President Obama recently gave a speech at Georgetown University addressing global warming. He has recognized that limiting carbon emissions from power plants is an important step in reducing our contribution to the release of green house gases. One approach is the process where the Carbon Dioxide produced by burning fossil fuels such as coal is captured and stored, rather than released to the atmosphere.
 
If Carbon Capture and Storage (CCS) can be made to work, we could have our cake and eat it too.  That is, we could have the benefits of cheap energy without the negative consequences.   Basically CCS is a process of capturing the Carbon Dioxide waste stream from a power plant and then putting it somewhere other than the atmosphere.

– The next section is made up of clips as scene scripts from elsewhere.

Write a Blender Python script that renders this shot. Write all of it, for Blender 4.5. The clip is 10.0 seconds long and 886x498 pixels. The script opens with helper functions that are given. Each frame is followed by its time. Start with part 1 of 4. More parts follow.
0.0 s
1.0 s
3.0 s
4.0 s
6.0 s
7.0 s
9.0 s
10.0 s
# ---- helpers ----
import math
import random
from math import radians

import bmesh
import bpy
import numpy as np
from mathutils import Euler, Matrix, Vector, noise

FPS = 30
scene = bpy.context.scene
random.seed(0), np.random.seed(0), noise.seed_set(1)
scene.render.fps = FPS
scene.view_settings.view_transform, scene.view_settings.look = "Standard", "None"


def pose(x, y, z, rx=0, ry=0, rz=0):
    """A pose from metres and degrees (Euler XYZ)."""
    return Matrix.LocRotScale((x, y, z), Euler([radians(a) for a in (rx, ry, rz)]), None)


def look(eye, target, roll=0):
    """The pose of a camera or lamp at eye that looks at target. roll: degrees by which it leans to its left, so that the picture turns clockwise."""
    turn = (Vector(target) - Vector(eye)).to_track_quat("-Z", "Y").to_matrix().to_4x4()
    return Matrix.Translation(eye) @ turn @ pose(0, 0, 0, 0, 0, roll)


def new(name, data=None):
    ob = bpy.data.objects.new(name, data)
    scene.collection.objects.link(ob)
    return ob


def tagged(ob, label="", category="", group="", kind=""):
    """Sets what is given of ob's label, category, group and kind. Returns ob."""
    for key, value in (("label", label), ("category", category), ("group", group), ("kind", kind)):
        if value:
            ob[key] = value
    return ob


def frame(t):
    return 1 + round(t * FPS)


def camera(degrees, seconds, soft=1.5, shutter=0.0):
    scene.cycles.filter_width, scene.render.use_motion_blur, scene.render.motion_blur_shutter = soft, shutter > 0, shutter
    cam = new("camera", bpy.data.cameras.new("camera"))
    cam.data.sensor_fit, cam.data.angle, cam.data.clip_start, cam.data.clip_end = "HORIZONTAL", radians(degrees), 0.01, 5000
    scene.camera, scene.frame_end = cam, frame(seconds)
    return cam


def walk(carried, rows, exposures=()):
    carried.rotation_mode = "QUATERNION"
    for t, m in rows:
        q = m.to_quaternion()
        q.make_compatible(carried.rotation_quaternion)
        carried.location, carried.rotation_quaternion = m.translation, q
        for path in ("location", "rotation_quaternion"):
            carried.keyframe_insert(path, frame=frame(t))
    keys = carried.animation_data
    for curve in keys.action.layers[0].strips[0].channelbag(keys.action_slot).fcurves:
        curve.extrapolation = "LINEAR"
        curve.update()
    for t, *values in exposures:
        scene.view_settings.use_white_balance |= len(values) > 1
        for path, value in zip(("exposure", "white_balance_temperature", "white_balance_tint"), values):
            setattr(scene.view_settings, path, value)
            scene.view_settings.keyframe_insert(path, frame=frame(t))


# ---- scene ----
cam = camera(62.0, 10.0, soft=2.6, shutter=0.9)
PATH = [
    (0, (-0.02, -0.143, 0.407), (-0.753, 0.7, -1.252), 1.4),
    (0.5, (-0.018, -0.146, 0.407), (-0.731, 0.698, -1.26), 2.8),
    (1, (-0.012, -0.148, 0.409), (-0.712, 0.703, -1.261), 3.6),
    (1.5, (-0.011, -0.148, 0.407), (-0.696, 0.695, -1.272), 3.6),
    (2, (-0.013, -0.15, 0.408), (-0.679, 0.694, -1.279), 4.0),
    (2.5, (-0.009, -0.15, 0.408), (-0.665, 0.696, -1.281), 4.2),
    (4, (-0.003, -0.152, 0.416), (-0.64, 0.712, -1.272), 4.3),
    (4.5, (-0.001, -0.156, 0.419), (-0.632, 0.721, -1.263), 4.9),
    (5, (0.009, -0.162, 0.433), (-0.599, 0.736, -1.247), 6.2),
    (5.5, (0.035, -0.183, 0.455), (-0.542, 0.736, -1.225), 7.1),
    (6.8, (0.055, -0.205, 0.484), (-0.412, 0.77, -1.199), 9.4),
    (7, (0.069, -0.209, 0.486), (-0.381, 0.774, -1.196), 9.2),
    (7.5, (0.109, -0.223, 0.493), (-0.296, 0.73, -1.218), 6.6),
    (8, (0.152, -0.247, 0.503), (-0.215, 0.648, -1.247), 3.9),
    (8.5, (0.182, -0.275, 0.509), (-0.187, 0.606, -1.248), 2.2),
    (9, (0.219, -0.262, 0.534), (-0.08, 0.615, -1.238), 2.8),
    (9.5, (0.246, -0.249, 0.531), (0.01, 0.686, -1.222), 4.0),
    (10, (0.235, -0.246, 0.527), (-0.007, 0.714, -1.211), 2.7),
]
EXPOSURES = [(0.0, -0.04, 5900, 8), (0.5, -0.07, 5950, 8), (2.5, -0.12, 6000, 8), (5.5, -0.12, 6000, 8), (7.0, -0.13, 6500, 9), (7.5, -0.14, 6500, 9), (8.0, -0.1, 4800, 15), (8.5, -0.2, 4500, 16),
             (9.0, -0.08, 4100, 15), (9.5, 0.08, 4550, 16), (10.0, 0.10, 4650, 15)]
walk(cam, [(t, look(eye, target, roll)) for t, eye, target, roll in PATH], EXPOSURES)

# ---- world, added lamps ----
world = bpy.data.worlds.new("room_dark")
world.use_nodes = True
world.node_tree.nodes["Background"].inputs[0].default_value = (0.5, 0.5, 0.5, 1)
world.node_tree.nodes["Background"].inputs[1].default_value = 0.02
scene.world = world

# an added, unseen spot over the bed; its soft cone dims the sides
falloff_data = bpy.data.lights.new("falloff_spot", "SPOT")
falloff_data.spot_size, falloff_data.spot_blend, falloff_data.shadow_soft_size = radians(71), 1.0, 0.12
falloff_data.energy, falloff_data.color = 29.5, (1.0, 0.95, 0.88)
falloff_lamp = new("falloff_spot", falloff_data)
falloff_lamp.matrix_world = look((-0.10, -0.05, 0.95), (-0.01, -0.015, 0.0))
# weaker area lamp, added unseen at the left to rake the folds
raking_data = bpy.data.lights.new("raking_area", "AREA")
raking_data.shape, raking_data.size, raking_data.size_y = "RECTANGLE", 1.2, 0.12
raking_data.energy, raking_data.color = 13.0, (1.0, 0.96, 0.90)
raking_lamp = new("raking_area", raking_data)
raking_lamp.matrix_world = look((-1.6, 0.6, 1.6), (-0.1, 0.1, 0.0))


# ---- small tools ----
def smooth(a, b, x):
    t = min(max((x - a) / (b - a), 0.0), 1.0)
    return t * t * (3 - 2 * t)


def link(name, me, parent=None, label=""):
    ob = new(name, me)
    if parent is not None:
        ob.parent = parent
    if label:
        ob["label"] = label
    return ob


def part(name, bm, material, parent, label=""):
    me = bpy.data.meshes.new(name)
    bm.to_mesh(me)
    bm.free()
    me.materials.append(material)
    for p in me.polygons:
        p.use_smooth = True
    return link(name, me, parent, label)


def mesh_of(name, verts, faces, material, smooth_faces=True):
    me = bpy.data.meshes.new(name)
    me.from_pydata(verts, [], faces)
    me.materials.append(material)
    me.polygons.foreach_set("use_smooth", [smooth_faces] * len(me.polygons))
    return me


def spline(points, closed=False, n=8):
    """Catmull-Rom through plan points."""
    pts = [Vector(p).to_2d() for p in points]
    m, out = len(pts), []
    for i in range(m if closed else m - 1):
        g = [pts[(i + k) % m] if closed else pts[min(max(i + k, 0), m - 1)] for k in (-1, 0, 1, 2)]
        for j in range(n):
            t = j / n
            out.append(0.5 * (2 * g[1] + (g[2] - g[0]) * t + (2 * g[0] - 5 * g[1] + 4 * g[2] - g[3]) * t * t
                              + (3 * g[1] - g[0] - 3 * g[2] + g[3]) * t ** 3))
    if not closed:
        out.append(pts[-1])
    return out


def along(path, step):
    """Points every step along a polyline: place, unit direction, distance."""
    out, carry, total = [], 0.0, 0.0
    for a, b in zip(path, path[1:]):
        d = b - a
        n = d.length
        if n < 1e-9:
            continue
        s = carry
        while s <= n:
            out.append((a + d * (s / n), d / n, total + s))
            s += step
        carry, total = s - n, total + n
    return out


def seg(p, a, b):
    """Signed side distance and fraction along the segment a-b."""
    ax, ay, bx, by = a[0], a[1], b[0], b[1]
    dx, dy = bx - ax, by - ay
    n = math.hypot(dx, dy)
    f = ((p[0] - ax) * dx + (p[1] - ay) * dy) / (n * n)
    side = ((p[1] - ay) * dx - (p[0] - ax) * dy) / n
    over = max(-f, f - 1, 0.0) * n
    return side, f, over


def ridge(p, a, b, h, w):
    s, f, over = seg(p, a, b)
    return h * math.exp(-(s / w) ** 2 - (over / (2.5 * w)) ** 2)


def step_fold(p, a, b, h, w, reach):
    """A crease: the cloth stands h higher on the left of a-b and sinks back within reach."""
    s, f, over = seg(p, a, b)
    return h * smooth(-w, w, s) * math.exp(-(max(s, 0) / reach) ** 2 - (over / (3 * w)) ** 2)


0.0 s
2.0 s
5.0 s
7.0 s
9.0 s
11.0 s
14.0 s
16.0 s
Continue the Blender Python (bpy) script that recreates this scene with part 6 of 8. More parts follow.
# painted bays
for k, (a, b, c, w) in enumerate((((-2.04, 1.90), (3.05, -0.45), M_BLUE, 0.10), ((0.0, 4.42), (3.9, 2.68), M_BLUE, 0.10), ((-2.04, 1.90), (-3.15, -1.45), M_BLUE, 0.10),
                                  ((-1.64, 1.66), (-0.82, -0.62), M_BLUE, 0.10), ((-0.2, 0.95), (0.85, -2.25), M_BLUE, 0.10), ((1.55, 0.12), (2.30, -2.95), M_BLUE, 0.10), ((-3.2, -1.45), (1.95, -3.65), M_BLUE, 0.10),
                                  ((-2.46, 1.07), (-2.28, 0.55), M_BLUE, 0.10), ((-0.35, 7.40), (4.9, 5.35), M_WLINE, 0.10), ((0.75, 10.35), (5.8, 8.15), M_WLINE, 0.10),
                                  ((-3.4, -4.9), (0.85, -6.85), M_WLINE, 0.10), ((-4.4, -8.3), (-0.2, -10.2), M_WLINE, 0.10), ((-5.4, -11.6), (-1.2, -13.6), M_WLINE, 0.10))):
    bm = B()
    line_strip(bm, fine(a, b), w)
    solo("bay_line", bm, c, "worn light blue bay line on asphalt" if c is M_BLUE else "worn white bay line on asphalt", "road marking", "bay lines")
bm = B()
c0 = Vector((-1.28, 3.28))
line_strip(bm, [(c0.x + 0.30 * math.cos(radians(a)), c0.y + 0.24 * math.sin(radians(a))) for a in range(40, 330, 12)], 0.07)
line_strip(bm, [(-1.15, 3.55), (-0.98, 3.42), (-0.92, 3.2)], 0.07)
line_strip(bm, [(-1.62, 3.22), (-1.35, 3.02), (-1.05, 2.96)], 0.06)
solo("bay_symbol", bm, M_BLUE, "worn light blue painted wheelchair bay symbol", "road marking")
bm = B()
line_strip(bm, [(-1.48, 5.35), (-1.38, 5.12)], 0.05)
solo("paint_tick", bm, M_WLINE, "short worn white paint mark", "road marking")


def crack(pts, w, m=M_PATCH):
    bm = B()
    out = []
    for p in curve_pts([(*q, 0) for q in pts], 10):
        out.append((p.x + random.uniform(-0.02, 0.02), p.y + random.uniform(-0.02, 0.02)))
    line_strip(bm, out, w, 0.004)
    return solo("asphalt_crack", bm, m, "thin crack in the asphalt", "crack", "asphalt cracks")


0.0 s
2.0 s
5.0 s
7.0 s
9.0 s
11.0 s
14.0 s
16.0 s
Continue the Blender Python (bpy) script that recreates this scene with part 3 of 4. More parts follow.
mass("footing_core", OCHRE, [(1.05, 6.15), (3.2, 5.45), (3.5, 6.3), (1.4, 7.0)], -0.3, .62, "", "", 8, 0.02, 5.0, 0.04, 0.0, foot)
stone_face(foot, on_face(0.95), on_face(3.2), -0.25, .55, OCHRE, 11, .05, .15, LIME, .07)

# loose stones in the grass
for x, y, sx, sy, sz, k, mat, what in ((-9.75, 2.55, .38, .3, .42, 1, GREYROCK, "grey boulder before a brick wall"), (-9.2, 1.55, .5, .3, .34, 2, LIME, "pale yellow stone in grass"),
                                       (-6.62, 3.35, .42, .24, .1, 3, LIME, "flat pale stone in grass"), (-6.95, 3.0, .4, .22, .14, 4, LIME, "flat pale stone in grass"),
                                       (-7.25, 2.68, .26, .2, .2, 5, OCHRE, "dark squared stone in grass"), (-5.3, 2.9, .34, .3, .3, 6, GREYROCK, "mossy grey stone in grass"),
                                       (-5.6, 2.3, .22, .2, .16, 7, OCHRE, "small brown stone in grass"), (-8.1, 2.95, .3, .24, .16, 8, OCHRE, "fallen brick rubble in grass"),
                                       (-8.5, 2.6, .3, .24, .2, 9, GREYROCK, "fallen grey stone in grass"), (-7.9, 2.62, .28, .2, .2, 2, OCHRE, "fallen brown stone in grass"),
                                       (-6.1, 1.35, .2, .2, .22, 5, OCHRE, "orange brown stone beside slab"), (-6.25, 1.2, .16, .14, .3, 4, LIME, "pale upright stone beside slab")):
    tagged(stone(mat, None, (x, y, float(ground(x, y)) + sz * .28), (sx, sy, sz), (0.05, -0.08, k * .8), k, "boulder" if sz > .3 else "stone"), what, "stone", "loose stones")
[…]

The problem is that it is neither cheap nor easy. CCS technology could double the construction and operating costs of a power plant.   A further limitation is the need for storage sites such as airtight underground caverns or the ocean depths, where the carbon dioxide would stay for a long, long time. Like forever.
 
The best site would be a geologic formation where subsurface rock naturally reacts with carbon dioxide via a process which chemically mineralizes it. These formations exist but are few and far between. We need enough storage space for about thirty billion tonnes of carbon dioxide for this year and even more in future years due to growth.
 
Without mineralization, storage becomes much more difficult. Carbon dioxide, a gas at normal pressure, would need to be pumped into storage wells and the wells then capped to prevent release.  At atmospheric pressure it would require over six thousand cubic miles of underground open space per year. This kind of space doesn’t realistically exist, hence pressurization is necessary to reduce the volume.   The higher the pressure the more difficult it will be to contain the stored gas. Any leakage will increase the cost both economically and energetically- all that capture, transportation, and pressurization uses energy.
 
Another storage site to consider is the ocean depths.  The advantage of ocean storage is that the conditions of the abyssal plain are high pressure and low temperature.  Under these conditions carbon dioxide exists as a liquid with a volume only a fraction of that as a gas.   Slowly, the dissolved carbon dioxide would react with seawater forming carbonic acid. We would slowly turn the oceans of the world into salty soda water.  Rather than just sounding silly, it’s actually deadly.  The acidity created by the higher carbonic acid concentration would essentially sterilize the oceans.
 
The only way to store the thirty billion tonnes of carbon dioxide produced every year seems to be by pumping it at high pressure into every hole in the ground that we can find, plugging the hole and then hoping that the cap doesn’t come off, forever.  But what if a storage site does burp?
 
Lake Nyos is a crater lake in Africa.  Local conditions cause the lake to be supersaturated with carbon dioxide.  A limnic eruption occurred in 1986 for causes not entirely clear.240px-Nyos_Lake This event caused the near instantaneous release of close to 2 million tonnes of carbon dioxide. This is just like the classic mentos and diet coke eruptions, except deadly. The heavier-than-air gas killed about 1700 people and all their livestock.  This area was thinly populated or the death toll would have been much higher.
 
Carbon capture and storage, in the last analysis, is expensive, uses a lot of energy, and is quite risky to all life in the area of the storage wells.  Additionally Carbon Dioxide is only about half of the problem associated with global warming. The only real solution is abandon the use of fossil fuels and get all our energy from wind, solar and geothermal.